Is nothing sacred anymore?
Do I have no place let to call my own?
Even this has become tainted by imitation. Could it by I unknowingly impose parts of my soul on people?
I can see how they start to change, yet I, as always, remain the same. My growth seems to be purely selfish and internal, the outward changes very little but what goes on behind the facade couldn’t be more different from what is expected.
As was my fear she is falling apart at the seams. I knew it would happen. Now the blame for this lies at my feet. She will ask question after question, begging for a different answer, denying what she knows to be true but that was always going to be the case. Such is the price to be paid.

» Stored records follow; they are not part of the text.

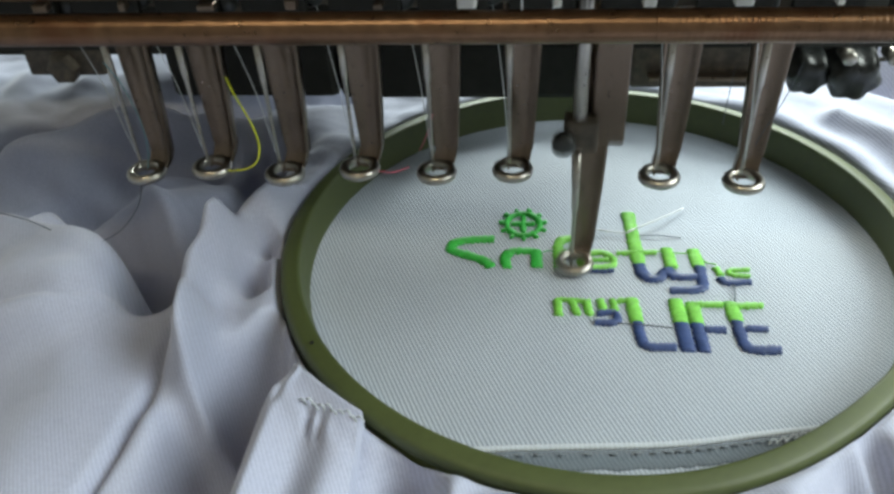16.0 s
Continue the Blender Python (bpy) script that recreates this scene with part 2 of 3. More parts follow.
# the inner wall leans outward to a crisp edge; the top is nearly flat and falls off over a rounded outer shoulder
part("inner_ring", ovalled(lathe([(RI, -0.0005), (RI, -0.0003), (RI + 0.0003, 0.0012), (RI + 0.0015, HT - 0.0009), (RI + 0.0016, HT - 0.0005), (RI + 0.0018, HT - 0.0001), (RI + 0.0022, HT), (RI + 0.0026, HT),
                           (RO - 0.0016, HT - 0.0004), (RO - 0.0007, HT - 0.0007), (RO - 0.0002, HT - 0.0013), (RO, HT - 0.0022), (RO - 0.0001, HT - 0.0040), (RI + 0.0036, HT - 0.0042), (RI + 0.0036, -0.0005)], seg=160, close=True)), OLIVE, hoop)
part("outer_ring", ovalled(lathe([(RI + 0.0039, -0.003), (RI + 0.0039, HT - 0.0048), (RO - 0.0010, HT - 0.0048), (RO - 0.0007, HT - 0.0052), (RO - 0.0007, HT - 0.0060), (RO - 0.0008, -0.003)], seg=160, close=True)), OLIVE, hoop)

part("moulding_mark", lathe([(0.00045, HT - 0.0008), (0.00045, HT + 0.00008), (0.0003, HT + 0.00012)], at=(-0.0630, -0.0424, 0), seg=12), RUBBER, hoop, "small dark moulding mark")

# ---------------------------------------------------------------- the shirt
shirt = tagged(empty("shirt", pose(-0.02546, 0.0089, 0)), "crumpled light blue twill work shirt stretched in a hoop", "shirt")
MM = 0.001


def along(X, Y, pts):
    """Distance from a polyline (mm)."""
    best = np.full(X.shape, 1e9)
    if len(pts) == 1:
        return np.hypot(X - pts[0][0], Y - pts[0][1])
    for (ax, ay), (bx, by) in zip(pts, pts[1:]):
        dx, dy = bx - ax, by - ay
        u = np.clip(((X - ax) * dx + (Y - ay) * dy) / (dx * dx + dy * dy), 0, 1)
        best = np.minimum(best, np.hypot(X - ax - u * dx, Y - ay - u * dy))
    return best


def beside(X, Y, pts):
    """Signed distance from a polyline (mm, positive on its left) and a weight that fades past its ends."""
    best, side, reach = np.full(X.shape, 1e9), np.zeros(X.shape), np.ones(X.shape)
    for k, ((ax, ay), (bx, by)) in enumerate(zip(pts, pts[1:])):
        dx, dy = bx - ax, by - ay
        n = math.hypot(dx, dy)
        raw = ((X - ax) * dx + (Y - ay) * dy) / n
        u = np.clip(raw / n, 0, 1)
        d = np.hypot(X - ax - u * dx, Y - ay - u * dy)
        cross = (dx * (Y - ay) - dy * (X - ax)) / n
        past = np.maximum(-raw, 0) if k == 0 else np.zeros(X.shape)
        past = np.maximum(past, raw - n) if k == len(pts) - 2 else past
        near = d < best
        best = np.where(near, d, best)
        side = np.where(near, np.where(cross > 0, 1.0, -1.0), side)
        reach = np.where(near, np.exp(-(past / 7.0) ** 2), reach)
    return best * side, reach


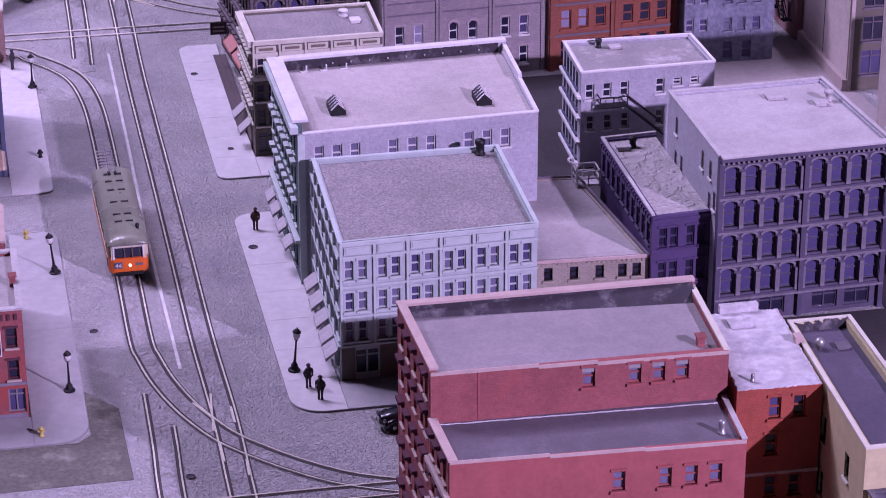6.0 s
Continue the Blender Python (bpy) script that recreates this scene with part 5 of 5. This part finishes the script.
bm = bmesh.new()
prism(bm, tram_outline(Wd, L), 0.62, 1.62)
body = part("lower_body", bm, TRAMORANGE, root, "orange painted side panels")
bm = bmesh.new()
prism(bm, tram_outline(Wd - 0.12, L - 0.12), 1.62, 2.72)
core = part("saloon", bm, GLASSD, root, "dark glazed saloon")
bm = bmesh.new()
rings = []
for y, w, h in ((-L - 0.16, 0.80, 0.10), (-L - 0.10, 0.94, 0.30), (-L + 0.25, 1.0, 0.50), (-L + 0.9, 1.02, 0.58), (0.0, 1.02, 0.60), (L - 0.9, 1.02, 0.58), (L - 0.25, 1.0, 0.50), (L + 0.10, 0.94, 0.30), (L + 0.16, 0.80, 0.10)):
    arch = [(math.cos(math.pi * k / 12), math.sin(math.pi * k / 12)) for k in range(13)]
    rings.append([(1.40 * w, y, 2.70)] + [(1.40 * w * math.copysign(abs(c) ** 0.8, c), y, 2.74 + h * q) for c, q in arch] + [(-1.40 * w, y, 2.70)])
loft(bm, rings)
roof = part("roof", bm, TRAMROOF, root, "olive grey barrel roof", smooth=True)
part("letterboard", (lambda q: (ring_outline(q, [(x, y) for x, y in tram_outline(Wd + 0.01, L + 0.01)], [(x, y) for x, y in tram_outline(Wd - 0.1, L - 0.1)], -2.72, -2.52),
                                bmesh.ops.rotate(q, cent=(0, 0, 0), matrix=Matrix.Rotation(radians(-90), 3, "X"), verts=q.verts), bmesh.ops.scale(q, vec=(1, -1, 1), verts=q.verts))[0] or q)(bmesh.new()), TRAMCREAM, root)
for s in (-1, 1):
    xs = sorted((s * (Wd - 0.14), s * (Wd + 0.01)))
    for y0, y1 in ((-5.2, -4.95), (-4.3, -3.95), (-3.5, -3.2), (3.2, 3.5), (3.95, 4.3), (4.95, 5.2)):
        part("side_panel", boxes((*xs, y0, y1, 1.62, 2.55)), TRAMCREAM, root)
    for k in range(9):
        yy = -2.56 + 0.64 * k
        part("window_post", boxes((*xs, yy - 0.06, yy + 0.06, 1.62, 2.55)), TRAMCREAM if k % 2 else BROWN, root)
    part("window_rail", boxes((*xs, -3.2, 3.2, 2.05, 2.11)), BROWN, root)
    part("waist_rail", boxes((*sorted((s * Wd, s * (Wd + 0.05))), -5.2, 5.2, 1.56, 1.66)), TRAMCREAM, root)
    for yy in (-3.6, 3.6):
        for d in (-0.75, 0.75):
            wheel(root, s * 0.78, yy + d, 0.36, 0.07, BLACK)
        part("bogie_frame", boxes((*sorted((s * 0.9, s * 1.0)), yy - 1.15, yy + 1.15, 0.26, 0.5)), BLACK, root)
    for e in (-1, 1):
        part("corner_post", boxes((*sorted((s * (Wd - 0.34), s * (Wd - 0.16))), *sorted((e * (L - 0.18), e * (L - 0.02))), 1.62, 2.55)), TRAMCREAM, root)
part("underframe", boxes((-0.9, 0.9, -5.2, 5.2, 0.36, 0.62)), BLACK, root)
for e in (-1, 1):
    part("window_post", boxes((-0.32, -0.22, *sorted((e * (L - 0.14), e * (L + 0.0))), 1.62, 2.55)), BROWN, root)
    part("window_post", boxes((0.22, 0.32, *sorted((e * (L - 0.14), e * (L + 0.0))), 1.62, 2.55)), BROWN, root)
    part("bumper", boxes((-0.95, 0.95, *sorted((e * (L - 0.1), e * (L + 0.14))), 0.5, 0.68)), BLACK, root)
    part("letterboard_end", boxes((-0.95, 0.95, *sorted((e * (L - 0.1), e * (L + 0.03))), 2.5, 2.7)), TRAMCREAM, root)
part("front_window_frame", boxes((-1.08, 1.08, -L - 0.05, -L + 0.12, 2.60, 2.70)), WHITE, root)
part("window_sill_rail", boxes((-1.0, 1.0, -L - 0.02, -L + 0.14, 1.56, 1.70)), TRAMORANGE, root), part("hood", boxes((-1.0, 1.0, -L - 0.10, -L + 0.2, 2.70, 2.76)), BLACK, root)
for s in (-1, 1):
    part("front_window_frame", boxes((*sorted((s * 0.96, s * 1.08)), -L - 0.04, -L + 0.2, 1.66, 2.62)), WHITE, root)
    part("door", boxes((*sorted((s * (Wd - 0.08), s * (Wd + 0.03))), -4.95, -4.35, 0.7, 2.5)), BROWN, root, "dark folding door")
bm = bmesh.new()
lathe(bm, [(0.11, 0), (0.11, 0.1), (0.08, 0.13)], 14)
bmesh.ops.rotate(bm, cent=(0, 0, 0), matrix=Matrix.Rotation(radians(90), 3, "X"), verts=bm.verts)
lamp_front = part("headlight", bm, LIGHTON, root, "lit round headlight", (0.05, -L, 1.18))
plate = part("route_plate", boxes((-1.0, -0.46, -L - 0.05, -L + 0.1, 0.98, 1.42)), NAVY, root, "dark blue route number plate")
lettering("44", 0.46, WHITE, plate, (-0.73, -L - 0.07, 1.04))
part("fleet_number_bar", boxes((0.45, 0.95, -L - 0.03, -L + 0.1, 1.12, 1.3)), SLATE, root)
for yy in (-3.4, -2.3, -0.4, 1.5, 2.9):
    for s in (-1, 1):
        part("roof_vent", boxes((*sorted((s * 0.12, s * 0.62)), yy - 0.06, yy + 0.06, 3.22, 3.38)), BLACK, root)
for s in (-1, 1):
    bm = bmesh.new()
    bar(bm, (s * 0.22, 4.1, 3.4), (s * 0.22, 6.7, 4.1), 0.03)
    part("trolley_pole", bm, SLATE, root)
    part("pole_base", boxes((s * 0.22 - 0.1, s * 0.22 + 0.1, 3.9, 4.3, 3.26, 3.46), (*sorted((s * 0.32, s * 0.62)), 3.95, 4.15, 3.2, 3.36)), BLACK, root)
bm = bmesh.new()
lathe(bm, [(0.10, 3.1), (0.12, 3.4), (0.16, 3.45), (0.10, 3.6)], 8, 0.8, -4.4)
part("bell", bm, BLACK, root)

# water tank on the slim tower block
TANKPAINT = material("tank_paint", (0.27, 0.265, 0.32), 0.6, vary=0.12)
root = thing("water_tank", 71.4, 248.2, TOWER.deck, "grey rooftop water tank with a conical lid on iron legs", "water tank")
root.scale = (0.84, 0.84, 0.9)
bm = bmesh.new()
lathe(bm, [(0.95, 1.35), (1.0, 1.4), (0.98, 3.0)], 20)
part("tank", bm, TANKPAINT, root, smooth=False)
bm = bmesh.new()
lathe(bm, [(1.15, 3.0), (1.15, 3.05), (0.12, 3.6), (0.1, 3.72)], 20)
part("lid", bm, TANKPAINT, root)
part("platform", boxes((-1.15, 1.15, -1.15, 1.15, 1.2, 1.36)), SLATE, root)
for a in range(4):
    (x0, y0), (x1, y1) = [((-1, -1), (1, -1), (1, 1), (-1, 1))[(a + k) % 4] for k in (0, 1)]
    bm = bmesh.new()
    bar(bm, (x0 * 1.5, y0 * 1.5, 0), (x0 * 1.0, y0 * 1.0, 1.25), 0.07)
    part("leg", bm, SLATE, root)
    bm = bmesh.new()
    bar(bm, (x0 * 1.45, y0 * 1.45, 0.1), (x1 * 1.02, y1 * 1.02, 1.2), 0.05)
    part("brace", bm, SLATE, root)
    bm = bmesh.new()
    bar(bm, (x1 * 1.45, y1 * 1.45, 0.1), (x0 * 1.02, y0 * 1.02, 1.2), 0.05)
    part("brace", bm, SLATE, root)

# metal cage on the low roof
CAGEPAINT = material("cage_paint", (0.50, 0.48, 0.51), 0.5, vary=0.15)
root = thing("lift_cage", 45.7, 176.2, 4.8, "bare metal lift cage standing on the low grey roof", "lift cage")
part("floor_plate", boxes((-0.85, 0.85, -0.75, 0.75, 0.1, 0.22)), CAGEPAINT, root)
for x in (-0.85, 0, 0.85):
    for y in (-0.75, 0.75):
        bm = bmesh.new()
        bar(bm, (x, y, 0), (x, y, 1.25), 0.05)
        part("post", bm, CAGEPAINT, root)
for z in (0.7, 1.25):
    bm = bmesh.new()
    for a, c in (((-0.85, -0.75, z), (0.85, -0.75, z)), ((0.85, -0.75, z), (0.85, 0.75, z)), ((0.85, 0.75, z), (-0.85, 0.75, z)), ((-0.85, 0.75, z), (-0.85, -0.75, z))):
        bar(bm, a, c, 0.05)
    part("rail", bm, CAGEPAINT, root)
bm = bmesh.new()
for k in range(6):
    a0, a1 = math.pi * k / 6, math.pi * (k + 1) / 6
    bar(bm, (-0.85 - 0.5 * math.sin(a0), 0.6 * math.cos(a0), 1.9), (-0.85 - 0.5 * math.sin(a1), 0.6 * math.cos(a1), 1.9), 0.06)
for y in (-0.6, 0.6):
    bar(bm, (-0.85, y, 1.9), (-0.85, y, 0.2), 0.05)
part("hoop", bm, CAGEPAINT, root)

# signs
root = thing("blade_sign", 3.1, 196.7, 5.8, "tall dark blade sign with raised vertical letters", "sign")
part("board", boxes((-0.36, 0.36, -0.25, 0.25, 0, 4.5)), LILAC, root)
part("edge_trim", boxes((-0.42, 0.42, -0.2, 0.2, 4.5, 4.6), (-0.42, 0.42, -0.2, 0.2, -0.1, 0)), LILAC, root)
for k, ch in enumerate("COLUMBIAN"):
    lettering(ch, 0.56, BLACK, root, (0, -0.27, 4.02 - 0.48 * k), "letter")
root = thing("shop_sign", 0.6, 157.0, 5.0, "brown wall sign with white letters on the brick shop", "sign")
part("board", boxes((-2.0, 1.75, -0.14, -0.02, -0.2, 1.7)), BROWN, root)
part("edge_trim", boxes((-2.0, 1.75, -0.16, -0.12, 1.64, 1.7), (-2.0, 1.75, -0.16, -0.12, -0.2, -0.14), (1.69, 1.75, -0.16, -0.12, -0.14, 1.64)), WHITE, root)
lettering("IS", 0.8, WHITE, root, (0.9, -0.16, 0.85)), lettering("URE", 0.62, WHITE, root, (0.55, -0.16, 0.1))
root = thing("hanging_sign", 23.6, 217.0, 3.0, "small dark hanging shop sign on an iron arm", "sign")
part("board", boxes((-0.7, 0.7, -0.08, 0.08, 0, 1.0)), BLACK, root)
part("arm", boxes((-0.7, 2.0, -0.04, 0.04, 1.0, 1.08)), BLACK, root)
for k in range(2):
    part("text_bar", boxes((-0.5, 0.5, -0.1, -0.07, 0.25 + 0.35 * k, 0.4 + 0.35 * k)), LILAC, root)

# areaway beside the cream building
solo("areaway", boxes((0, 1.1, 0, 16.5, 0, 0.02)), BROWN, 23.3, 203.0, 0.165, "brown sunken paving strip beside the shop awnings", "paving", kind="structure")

# dark patch of asphalt round the corner of the west sidewalk
bm = bmesh.new()
prism(bm, [(-2.0, -0.1), (9.7, 0.0), (9.65, 4.5), (9.6, 9.4), (7.55, 12.2), (7.55, 6.2), (6.6, 5.3), (-2.0, 5.3)], 0.0, 0.05)
solo("asphalt_patch", bm, PATCH, 0, 147.8, 0.0, "dark rough asphalt patch round the sidewalk corner", "road patch", kind="structure")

I chose to be with her on my own terms because I cared, but the more she tried to force change the colder I became, especially after the endless onslaught of mental strain I’ve muted this year. I made it clear from the first signs of these troubles that I wanted to deal with them alone and that to be near me would come with a risk, my warning fell on deaf ears because like many before the thoughts of her perceived reality and actual reality were very very different.
“Why won’t you touch me? All I wanted was a cuddle…”
Something so simple and easily dispensed, but the simple fact was that I had explained countless times I didn’t want to be touched or close to anyone was ignored, more so because of a lack of understanding than anything else.
So many times I’ve explained and no one has listened, I see no more point in talking anymore.
I will be asked how I can be so cold and my answer will be the same as it always has been; easily.
Why reach out for something that is no longer there?
I know how she is feeling, simply because of the words she has used…
“Why, after you know how much it hurt to hear did you say what she said to you to me?”
The echo of my past resonates in her voice. Comparing two entirely different types of love. I keep a lot held back because there is no need to upset the balance, especially when people already know answers to their own questions. Everyone wants to be the one that made the difference, the exception, the one to make it all better but in reality there is no such thing. There is only who was there at the time when you felt ready and if you’re lucky they were ready too, but if not then you will suffer what has been known throughout history as ‘heart break’ because at that moment in time one of you wasn’t ready.
While it is true you can try and make things work for the better, it won’t change the underlying facts.
Do I care? Of course I do.
Do I love her? Yes, it’s the kind of love from those days where people got married and worked at their relationship together, equally and on the same terms.
Am I in love with her? No… And that is the problem. She is in love with me and wants so desperately for me to feel the same and be the man she has pictured in her head, but sadly the reality is different from the dream.
Am I sad? Yes, things didn’t need to go this way. Hidden truths never needed to be made real and immortalised in spoken word, I would have stayed the course and allowed things to have grown naturally because those good moments outweighed the bad, until it started to consume her… until she let fear set it, and instead of trust there was only a lust for control.
I guess as far as people go I’m one of those who isn’t afraid to admit that they are the problem. After all, I’ve always been the one to walk away in the end because I’m not scared of being alone. What really scares me is being with someone and wasting their life when they will be better off without me. That look 20,30, 40 years from now that says ‘why’ and hold you responsible for their misfortune.
I can see why people choose to be alone, I can understand their plight and I can even understand why people stay together unhappily. It’s just not something I want, love should be equal though it rarely ever is. There have been many times have I hurt a good woman, someone who would have been a wife, friend and life long companion, none of them deserved to be hurt by me, but at least I can see them all now with new partners who gave them what they wanted. At least now I can see them happy because in the end I’ve always known I will end up alone for one simple reason… I choose it.
Before you can devote yourself to another you must first be able to let go of your childish ego and that is something I still haven’t done. We all want an ‘adult’ relationship but how can this be achieved when there are still some many like me who are still merely selfish children at heart.
To know ones self is a frightening thing, especially when you’re me.